### TASK STATEMENT
Copy out the material below in full, but not its images.

(Animation scripts)
▼

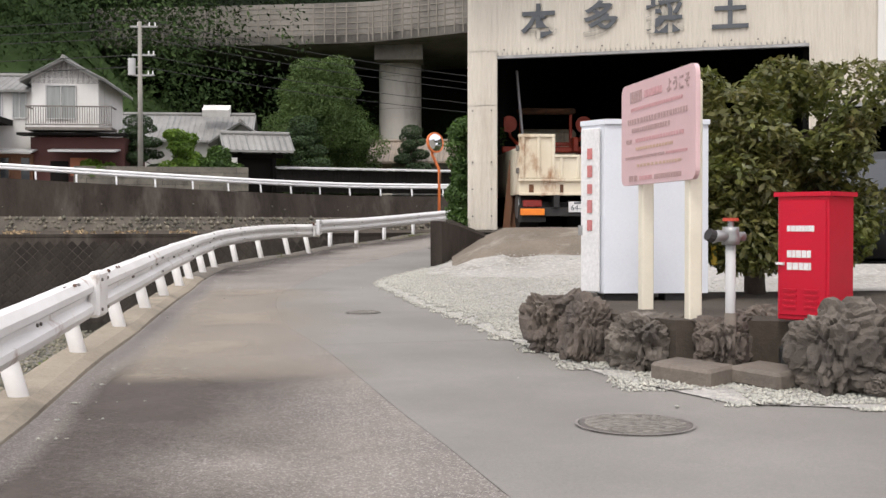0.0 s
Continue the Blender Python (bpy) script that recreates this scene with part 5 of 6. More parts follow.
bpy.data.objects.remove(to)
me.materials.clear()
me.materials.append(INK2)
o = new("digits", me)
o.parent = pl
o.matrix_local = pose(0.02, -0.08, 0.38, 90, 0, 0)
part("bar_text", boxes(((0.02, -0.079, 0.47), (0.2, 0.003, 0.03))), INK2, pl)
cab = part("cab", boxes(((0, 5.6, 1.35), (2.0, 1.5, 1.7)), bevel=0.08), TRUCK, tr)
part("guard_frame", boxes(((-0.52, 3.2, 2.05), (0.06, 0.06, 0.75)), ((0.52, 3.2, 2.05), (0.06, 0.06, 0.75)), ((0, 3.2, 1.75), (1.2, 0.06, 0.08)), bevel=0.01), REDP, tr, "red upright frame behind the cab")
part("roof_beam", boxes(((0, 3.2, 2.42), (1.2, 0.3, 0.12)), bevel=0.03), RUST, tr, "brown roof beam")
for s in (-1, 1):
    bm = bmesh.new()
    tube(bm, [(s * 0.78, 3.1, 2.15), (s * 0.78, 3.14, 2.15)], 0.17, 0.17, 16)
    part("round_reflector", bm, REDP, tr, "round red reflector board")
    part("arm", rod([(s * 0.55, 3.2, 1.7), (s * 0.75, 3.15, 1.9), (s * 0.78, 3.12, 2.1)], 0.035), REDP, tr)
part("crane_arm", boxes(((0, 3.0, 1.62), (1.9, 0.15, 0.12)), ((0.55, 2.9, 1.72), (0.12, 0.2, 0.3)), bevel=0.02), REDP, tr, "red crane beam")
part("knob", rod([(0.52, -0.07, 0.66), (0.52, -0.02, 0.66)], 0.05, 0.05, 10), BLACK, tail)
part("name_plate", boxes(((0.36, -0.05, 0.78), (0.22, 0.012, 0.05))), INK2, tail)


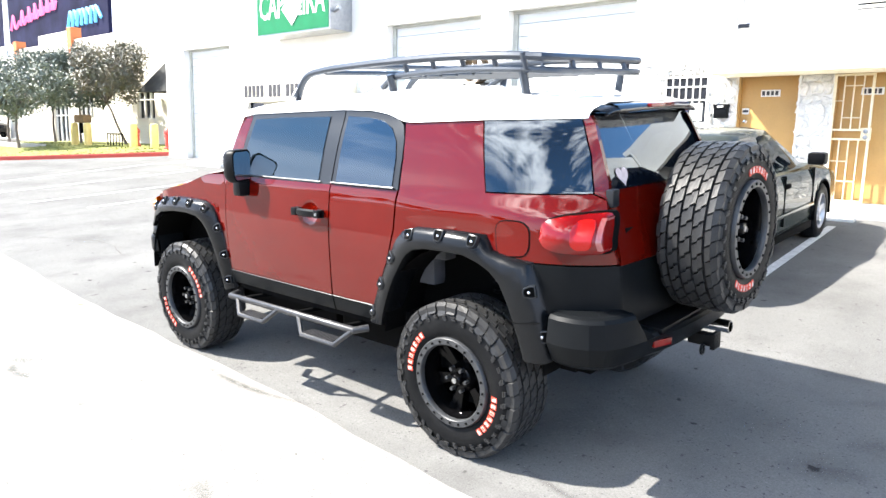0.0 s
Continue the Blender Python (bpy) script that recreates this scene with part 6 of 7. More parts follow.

▲

### RESULT OF THE EXERCISE
0.0 s
Continue the Blender Python (bpy) script that recreates this scene with part 5 of 6. More parts follow.
bpy.data.objects.remove(to)
me.materials.clear()
me.materials.append(INK2)
o = new("digits", me)
o.parent = pl
o.matrix_local = pose(0.02, -0.08, 0.38, 90, 0, 0)
part("bar_text", boxes(((0.02, -0.079, 0.47), (0.2, 0.003, 0.03))), INK2, pl)
cab = part("cab", boxes(((0, 5.6, 1.35), (2.0, 1.5, 1.7)), bevel=0.08), TRUCK, tr)
part("guard_frame", boxes(((-0.52, 3.2, 2.05), (0.06, 0.06, 0.75)), ((0.52, 3.2, 2.05), (0.06, 0.06, 0.75)), ((0, 3.2, 1.75), (1.2, 0.06, 0.08)), bevel=0.01), REDP, tr, "red upright frame behind the cab")
part("roof_beam", boxes(((0, 3.2, 2.42), (1.2, 0.3, 0.12)), bevel=0.03), RUST, tr, "brown roof beam")
for s in (-1, 1):
    bm = bmesh.new()
    tube(bm, [(s * 0.78, 3.1, 2.15), (s * 0.78, 3.14, 2.15)], 0.17, 0.17, 16)
    part("round_reflector", bm, REDP, tr, "round red reflector board")
    part("arm", rod([(s * 0.55, 3.2, 1.7), (s * 0.75, 3.15, 1.9), (s * 0.78, 3.12, 2.1)], 0.035), REDP, tr)
part("crane_arm", boxes(((0, 3.0, 1.62), (1.9, 0.15, 0.12)), ((0.55, 2.9, 1.72), (0.12, 0.2, 0.3)), bevel=0.02), REDP, tr, "red crane beam")
part("knob", rod([(0.52, -0.07, 0.66), (0.52, -0.02, 0.66)], 0.05, 0.05, 10), BLACK, tail)
part("name_plate", boxes(((0.36, -0.05, 0.78), (0.22, 0.012, 0.05))), INK2, tail)


0.0 s
Continue the Blender Python (bpy) script that recreates this scene with part 6 of 7. More parts follow.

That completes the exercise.